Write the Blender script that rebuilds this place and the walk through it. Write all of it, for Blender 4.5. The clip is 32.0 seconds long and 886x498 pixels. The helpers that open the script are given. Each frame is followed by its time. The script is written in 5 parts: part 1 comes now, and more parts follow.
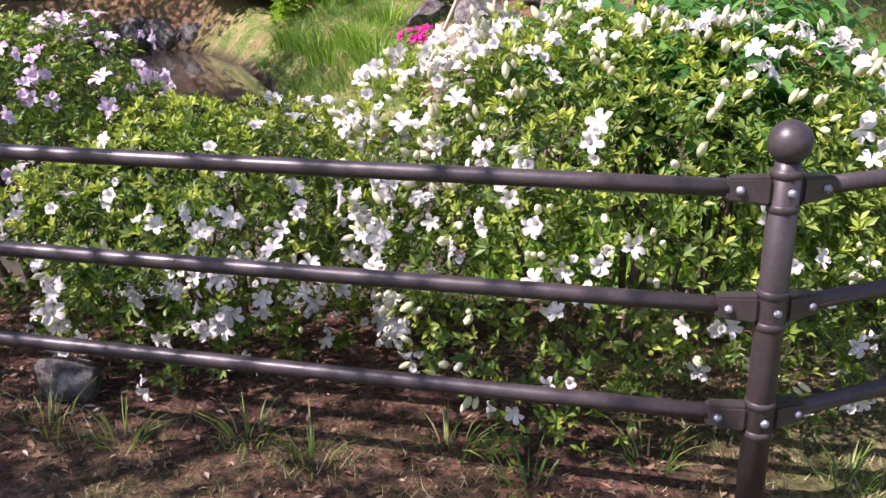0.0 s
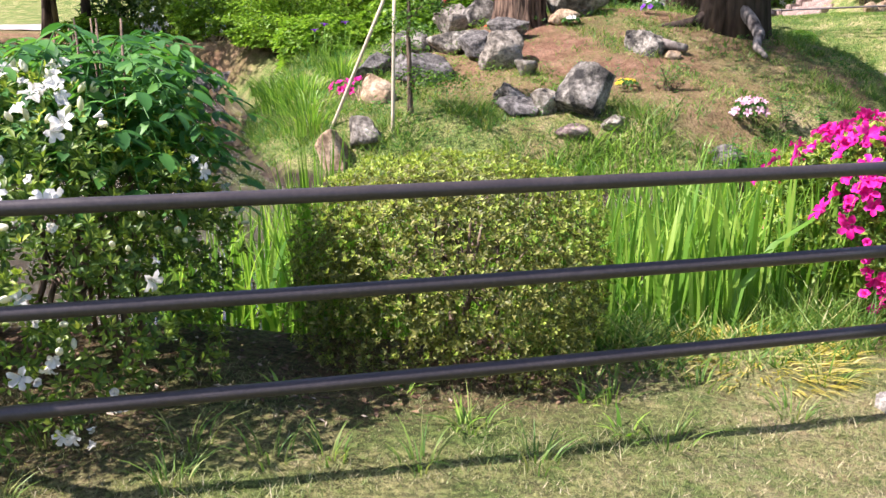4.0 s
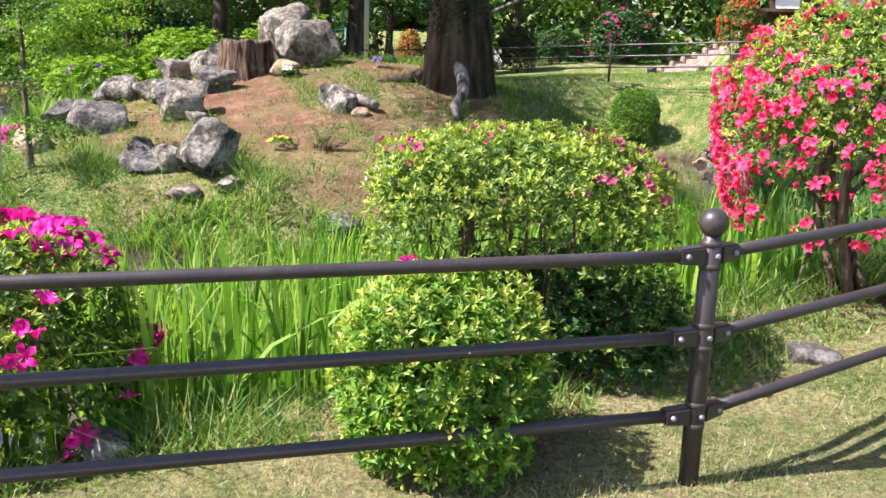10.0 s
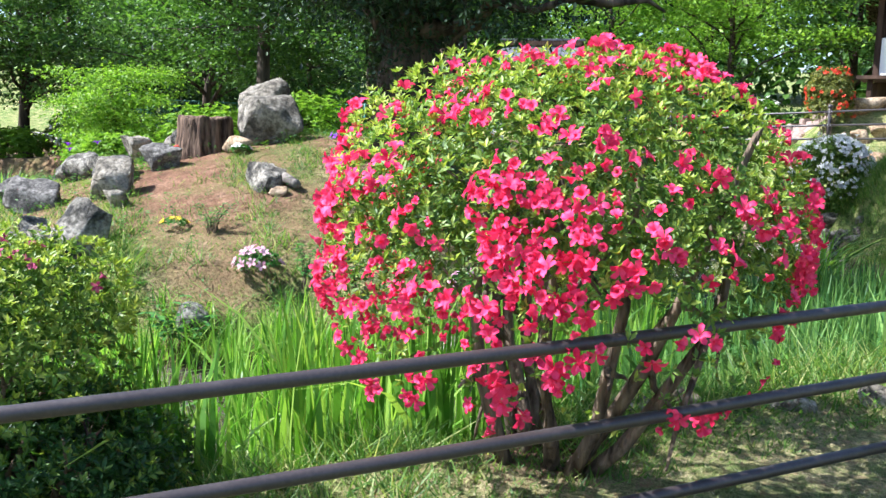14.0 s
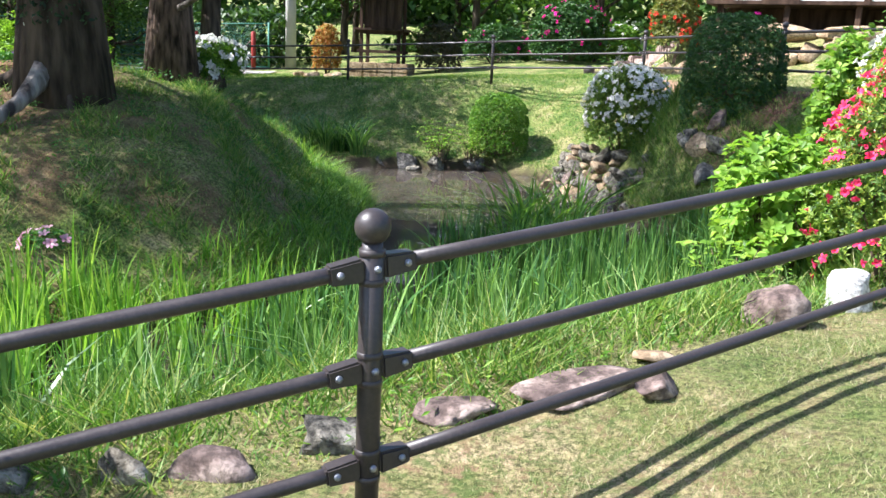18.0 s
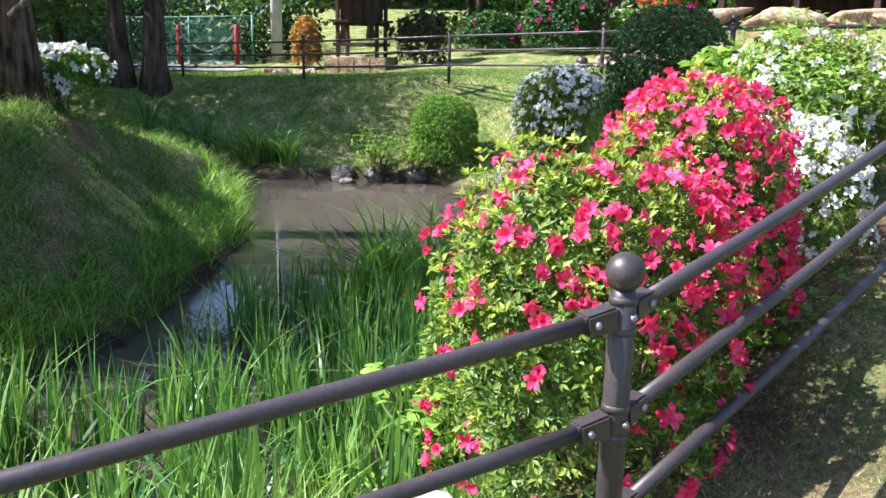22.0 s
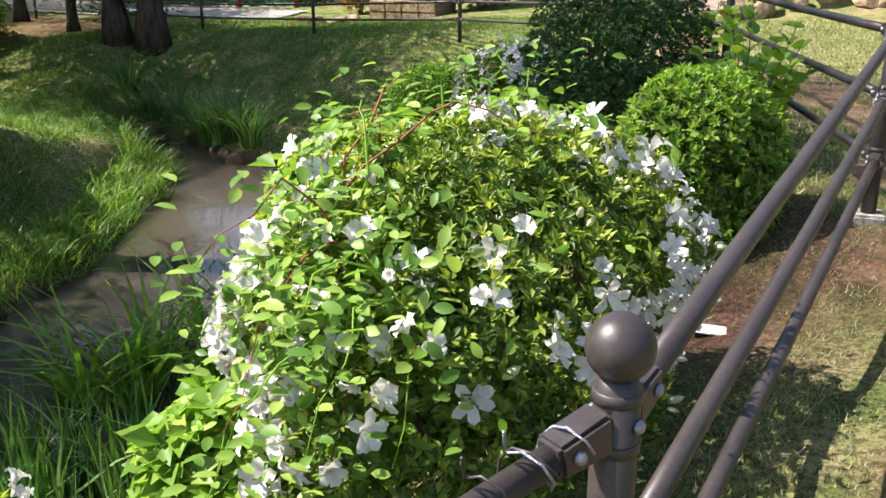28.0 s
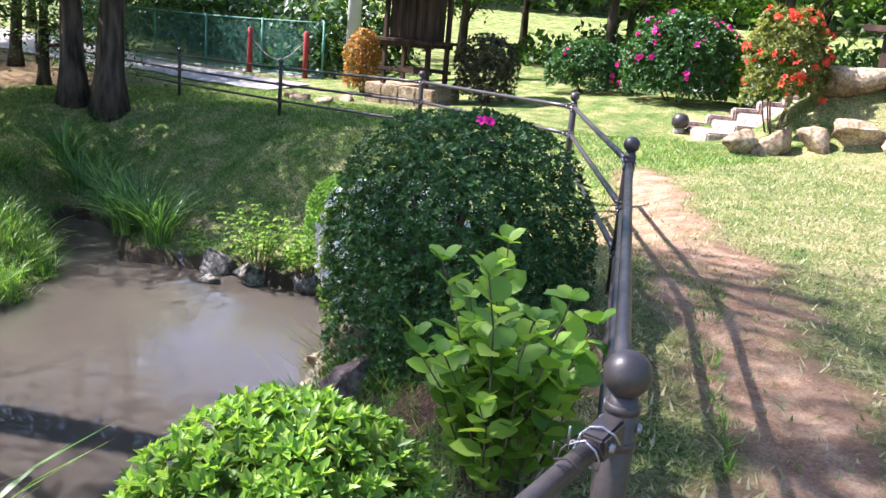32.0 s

- REQUIRED WORK
Copy out the data above exactly, except the pictures.

- SOLVED PROBLEM
Write the Blender script that rebuilds this place and the walk through it. Write all of it, for Blender 4.5. The clip is 32.0 seconds long and 886x498 pixels. The helpers that open the script are given. Each frame is followed by its time. The script is written in 5 parts: part 1 comes now, and more parts follow.
0.0 s
4.0 s
10.0 s
14.0 s
18.0 s
22.0 s
28.0 s
32.0 s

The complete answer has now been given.